= YOUR INSTRUCTIONS =
Write the data below out exactly as it stands. Do not include the pictures.

= DATA EXCERPT =
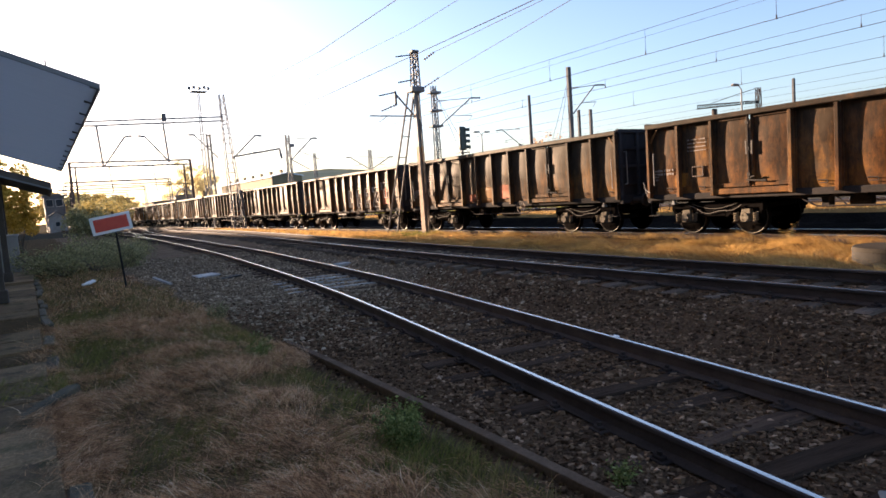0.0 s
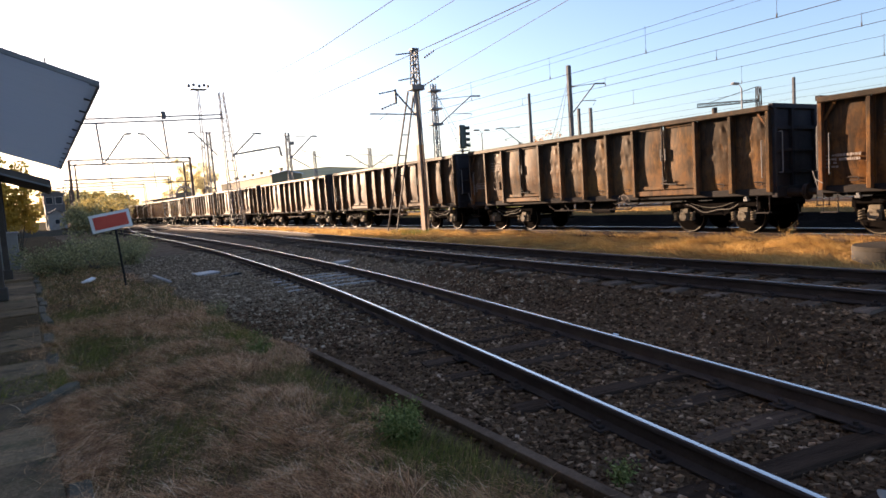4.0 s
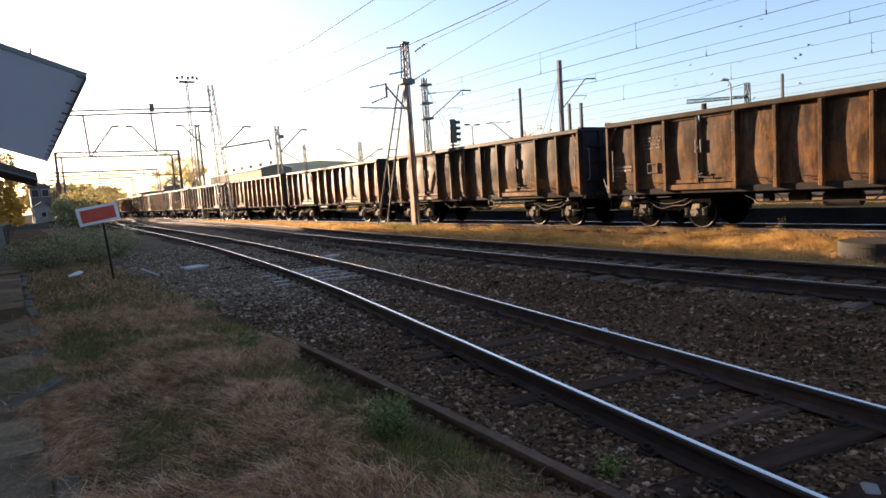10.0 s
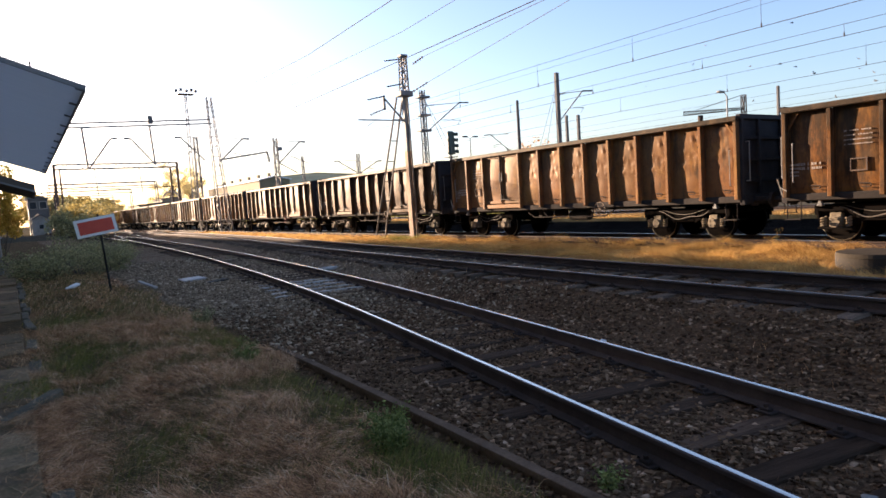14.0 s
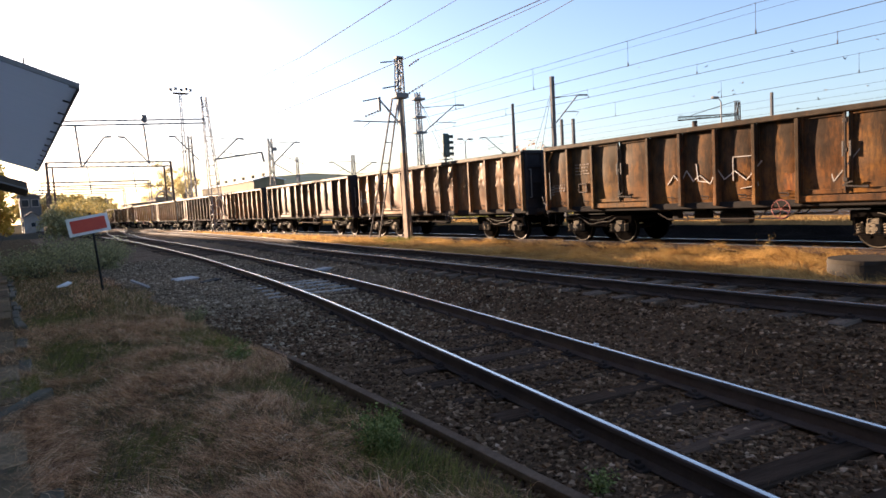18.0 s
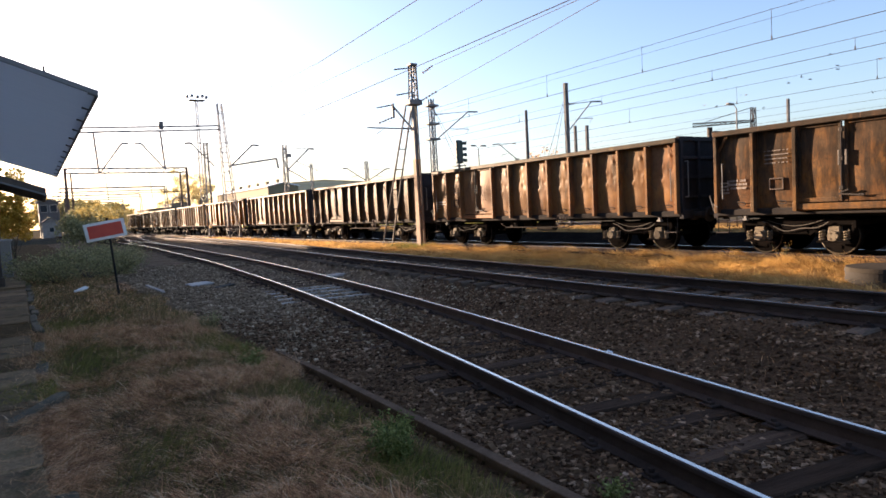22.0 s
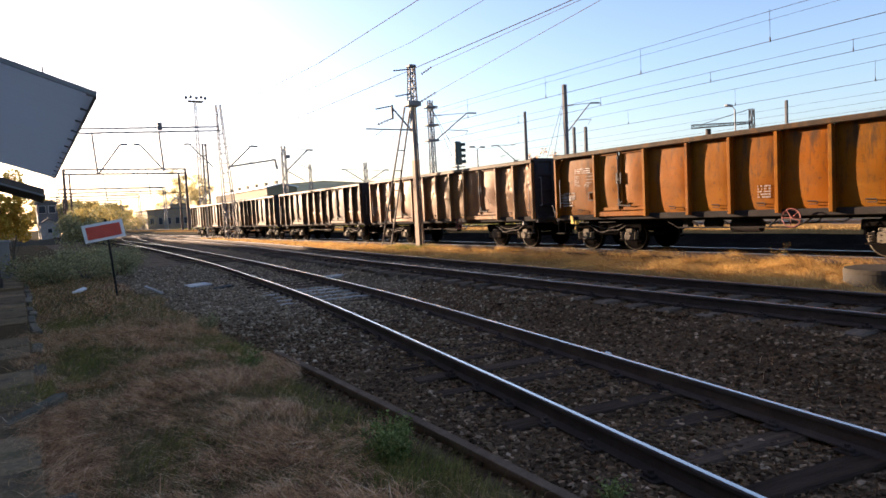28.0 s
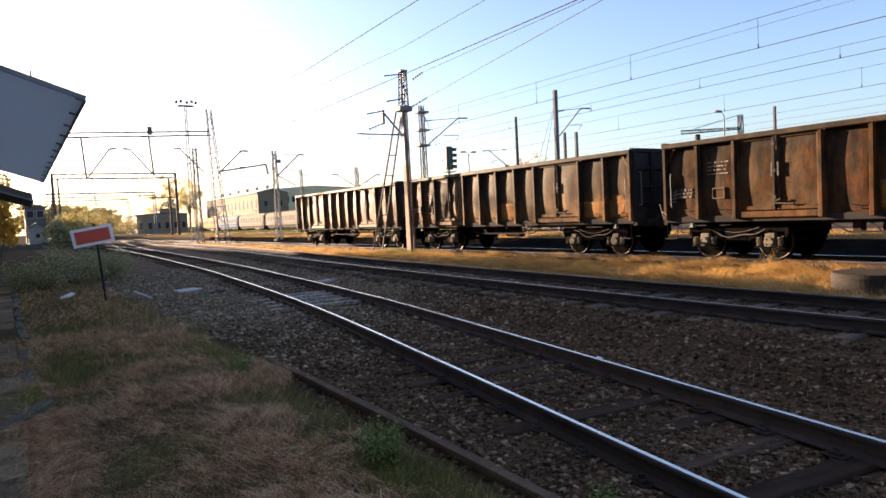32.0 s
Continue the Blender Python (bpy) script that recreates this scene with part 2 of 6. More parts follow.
M["slab"] = slab_mat()
W_MATS = dict(
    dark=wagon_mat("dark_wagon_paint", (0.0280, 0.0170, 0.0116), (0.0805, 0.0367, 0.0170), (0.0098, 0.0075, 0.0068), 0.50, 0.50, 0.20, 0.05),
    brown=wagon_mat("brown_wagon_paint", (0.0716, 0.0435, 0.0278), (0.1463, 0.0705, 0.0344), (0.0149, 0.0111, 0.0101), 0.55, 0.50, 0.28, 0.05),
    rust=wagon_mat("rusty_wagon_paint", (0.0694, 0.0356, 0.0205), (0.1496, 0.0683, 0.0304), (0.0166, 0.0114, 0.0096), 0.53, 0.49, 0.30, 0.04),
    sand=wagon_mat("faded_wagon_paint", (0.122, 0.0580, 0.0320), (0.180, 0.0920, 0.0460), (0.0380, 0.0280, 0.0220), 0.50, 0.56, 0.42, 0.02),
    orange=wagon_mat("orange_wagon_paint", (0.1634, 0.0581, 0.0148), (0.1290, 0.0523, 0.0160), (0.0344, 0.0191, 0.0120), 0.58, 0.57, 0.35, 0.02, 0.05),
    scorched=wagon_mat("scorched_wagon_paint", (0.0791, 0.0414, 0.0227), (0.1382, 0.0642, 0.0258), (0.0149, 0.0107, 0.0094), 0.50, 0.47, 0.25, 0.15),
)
# the top rails carry the thickest coal dust
W_RAILS = {}
for key in W_MATS:
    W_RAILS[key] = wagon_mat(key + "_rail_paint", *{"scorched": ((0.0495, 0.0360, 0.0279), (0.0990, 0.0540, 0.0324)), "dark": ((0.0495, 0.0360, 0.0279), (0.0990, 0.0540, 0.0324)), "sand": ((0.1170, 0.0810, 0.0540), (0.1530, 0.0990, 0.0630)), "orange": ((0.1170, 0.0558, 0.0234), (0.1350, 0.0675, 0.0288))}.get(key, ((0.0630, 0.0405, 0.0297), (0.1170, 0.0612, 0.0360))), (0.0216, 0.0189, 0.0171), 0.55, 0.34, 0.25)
# near black, with the shade under the wagons put into the colour
M["wheel"] = plain_mat("shaded_gear", (0.0049, 0.0046, 0.0046), (0.0105, 0.0091, 0.0084), 0.95, 0.0, 4.0, 30.0, 0.2, (1, 1, 1), 0.1, 0.0)
M["axle_box"] = plain_mat("dusty_axle_box", (0.06, 0.048, 0.032), (0.17, 0.137, 0.092), 0.85, 0.0, 6.0, 40.0, 0.3)
M["hand_brown"] = plain_mat("worn_brown_handwheel", (0.075, 0.058, 0.045), (0.15, 0.115, 0.085), 0.8, 0.0, 6.0, 40.0, 0.1)
M["iron_pipe"] = plain_mat("dusty_pipe", (0.05, 0.045, 0.04), (0.10, 0.088, 0.075), 0.8, 0.0, 6.0, 40.0, 0.1)
M["plate"] = plain_mat("dark_plate_frame", (0.030, 0.020, 0.015), (0.07, 0.042, 0.028), 0.8, 0.0, 6.0, 40.0, 0.1)
M["dull_red"] = plain_mat("dull_red_paint", (0.13, 0.034, 0.026), (0.19, 0.055, 0.040), 0.7, 0.0, 6.0, 40.0, 0.1)
M["vermilion"] = plain_mat("vermilion_primer", (0.30, 0.075, 0.026), (0.44, 0.12, 0.04), 0.8, 0.0, 3.0, 30.0, 0.2)
# translucency added to lighten the roof's underside, in place of veiling glare
M["roof_sheet"] = plain_mat("brightened_roof_sheet", (0.62, 0.63, 0.64), (0.74, 0.74, 0.74), 0.8, 0.0, 1.0, 15.0, 0.2, (1, 6, 1))
nt = M["roof_sheet"].node_tree
sheet = nt.nodes.new("ShaderNodeBsdfTranslucent")
sheet.inputs["Color"].default_value = (0.75, 0.76, 0.76, 1.0)
both = nt.nodes.new("ShaderNodeMixShader")
both.inputs[0].default_value = 0.55
nt.links.new(nt.nodes["Principled BSDF"].outputs[0], both.inputs[1])
nt.links.new(sheet.outputs[0], both.inputs[2])
nt.links.new(both.outputs[0], nt.nodes["Material Output"].inputs["Surface"])
M["chalk"] = plain_mat("worn_white_marking", (0.3230, 0.2975, 0.2720), (0.4930, 0.4675, 0.4335), 0.8, 0.0, 5.0, 50.0, 0.1)
M["faint"] = plain_mat("faint_stencil_paint", (0.15, 0.12, 0.10), (0.30, 0.26, 0.23), 0.85, 0.0, 5.0, 60.0, 0.1)
M["patch"] = wagon_mat("orange_primer_patch", (0.24, 0.082, 0.034), (0.32, 0.14, 0.055), (0.050, 0.030, 0.022), 0.52, 0.46, 0.25)
M["repair"] = wagon_mat("rusty_repair_plate", (0.150, 0.066, 0.028), (0.235, 0.115, 0.042), (0.040, 0.026, 0.020), 0.50, 0.56, 0.2, 0.0)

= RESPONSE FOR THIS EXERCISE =
0.0 s
4.0 s
10.0 s
14.0 s
18.0 s
22.0 s
28.0 s
32.0 s
Continue the Blender Python (bpy) script that recreates this scene with part 2 of 6. More parts follow.
M["slab"] = slab_mat()
W_MATS = dict(
    dark=wagon_mat("dark_wagon_paint", (0.0280, 0.0170, 0.0116), (0.0805, 0.0367, 0.0170), (0.0098, 0.0075, 0.0068), 0.50, 0.50, 0.20, 0.05),
    brown=wagon_mat("brown_wagon_paint", (0.0716, 0.0435, 0.0278), (0.1463, 0.0705, 0.0344), (0.0149, 0.0111, 0.0101), 0.55, 0.50, 0.28, 0.05),
    rust=wagon_mat("rusty_wagon_paint", (0.0694, 0.0356, 0.0205), (0.1496, 0.0683, 0.0304), (0.0166, 0.0114, 0.0096), 0.53, 0.49, 0.30, 0.04),
    sand=wagon_mat("faded_wagon_paint", (0.122, 0.0580, 0.0320), (0.180, 0.0920, 0.0460), (0.0380, 0.0280, 0.0220), 0.50, 0.56, 0.42, 0.02),
    orange=wagon_mat("orange_wagon_paint", (0.1634, 0.0581, 0.0148), (0.1290, 0.0523, 0.0160), (0.0344, 0.0191, 0.0120), 0.58, 0.57, 0.35, 0.02, 0.05),
    scorched=wagon_mat("scorched_wagon_paint", (0.0791, 0.0414, 0.0227), (0.1382, 0.0642, 0.0258), (0.0149, 0.0107, 0.0094), 0.50, 0.47, 0.25, 0.15),
)
# the top rails carry the thickest coal dust
W_RAILS = {}
for key in W_MATS:
    W_RAILS[key] = wagon_mat(key + "_rail_paint", *{"scorched": ((0.0495, 0.0360, 0.0279), (0.0990, 0.0540, 0.0324)), "dark": ((0.0495, 0.0360, 0.0279), (0.0990, 0.0540, 0.0324)), "sand": ((0.1170, 0.0810, 0.0540), (0.1530, 0.0990, 0.0630)), "orange": ((0.1170, 0.0558, 0.0234), (0.1350, 0.0675, 0.0288))}.get(key, ((0.0630, 0.0405, 0.0297), (0.1170, 0.0612, 0.0360))), (0.0216, 0.0189, 0.0171), 0.55, 0.34, 0.25)
# near black, with the shade under the wagons put into the colour
M["wheel"] = plain_mat("shaded_gear", (0.0049, 0.0046, 0.0046), (0.0105, 0.0091, 0.0084), 0.95, 0.0, 4.0, 30.0, 0.2, (1, 1, 1), 0.1, 0.0)
M["axle_box"] = plain_mat("dusty_axle_box", (0.06, 0.048, 0.032), (0.17, 0.137, 0.092), 0.85, 0.0, 6.0, 40.0, 0.3)
M["hand_brown"] = plain_mat("worn_brown_handwheel", (0.075, 0.058, 0.045), (0.15, 0.115, 0.085), 0.8, 0.0, 6.0, 40.0, 0.1)
M["iron_pipe"] = plain_mat("dusty_pipe", (0.05, 0.045, 0.04), (0.10, 0.088, 0.075), 0.8, 0.0, 6.0, 40.0, 0.1)
M["plate"] = plain_mat("dark_plate_frame", (0.030, 0.020, 0.015), (0.07, 0.042, 0.028), 0.8, 0.0, 6.0, 40.0, 0.1)
M["dull_red"] = plain_mat("dull_red_paint", (0.13, 0.034, 0.026), (0.19, 0.055, 0.040), 0.7, 0.0, 6.0, 40.0, 0.1)
M["vermilion"] = plain_mat("vermilion_primer", (0.30, 0.075, 0.026), (0.44, 0.12, 0.04), 0.8, 0.0, 3.0, 30.0, 0.2)
# translucency added to lighten the roof's underside, in place of veiling glare
M["roof_sheet"] = plain_mat("brightened_roof_sheet", (0.62, 0.63, 0.64), (0.74, 0.74, 0.74), 0.8, 0.0, 1.0, 15.0, 0.2, (1, 6, 1))
nt = M["roof_sheet"].node_tree
sheet = nt.nodes.new("ShaderNodeBsdfTranslucent")
sheet.inputs["Color"].default_value = (0.75, 0.76, 0.76, 1.0)
both = nt.nodes.new("ShaderNodeMixShader")
both.inputs[0].default_value = 0.55
nt.links.new(nt.nodes["Principled BSDF"].outputs[0], both.inputs[1])
nt.links.new(sheet.outputs[0], both.inputs[2])
nt.links.new(both.outputs[0], nt.nodes["Material Output"].inputs["Surface"])
M["chalk"] = plain_mat("worn_white_marking", (0.3230, 0.2975, 0.2720), (0.4930, 0.4675, 0.4335), 0.8, 0.0, 5.0, 50.0, 0.1)
M["faint"] = plain_mat("faint_stencil_paint", (0.15, 0.12, 0.10), (0.30, 0.26, 0.23), 0.85, 0.0, 5.0, 60.0, 0.1)
M["patch"] = wagon_mat("orange_primer_patch", (0.24, 0.082, 0.034), (0.32, 0.14, 0.055), (0.050, 0.030, 0.022), 0.52, 0.46, 0.25)
M["repair"] = wagon_mat("rusty_repair_plate", (0.150, 0.066, 0.028), (0.235, 0.115, 0.042), (0.040, 0.026, 0.020), 0.50, 0.56, 0.2, 0.0)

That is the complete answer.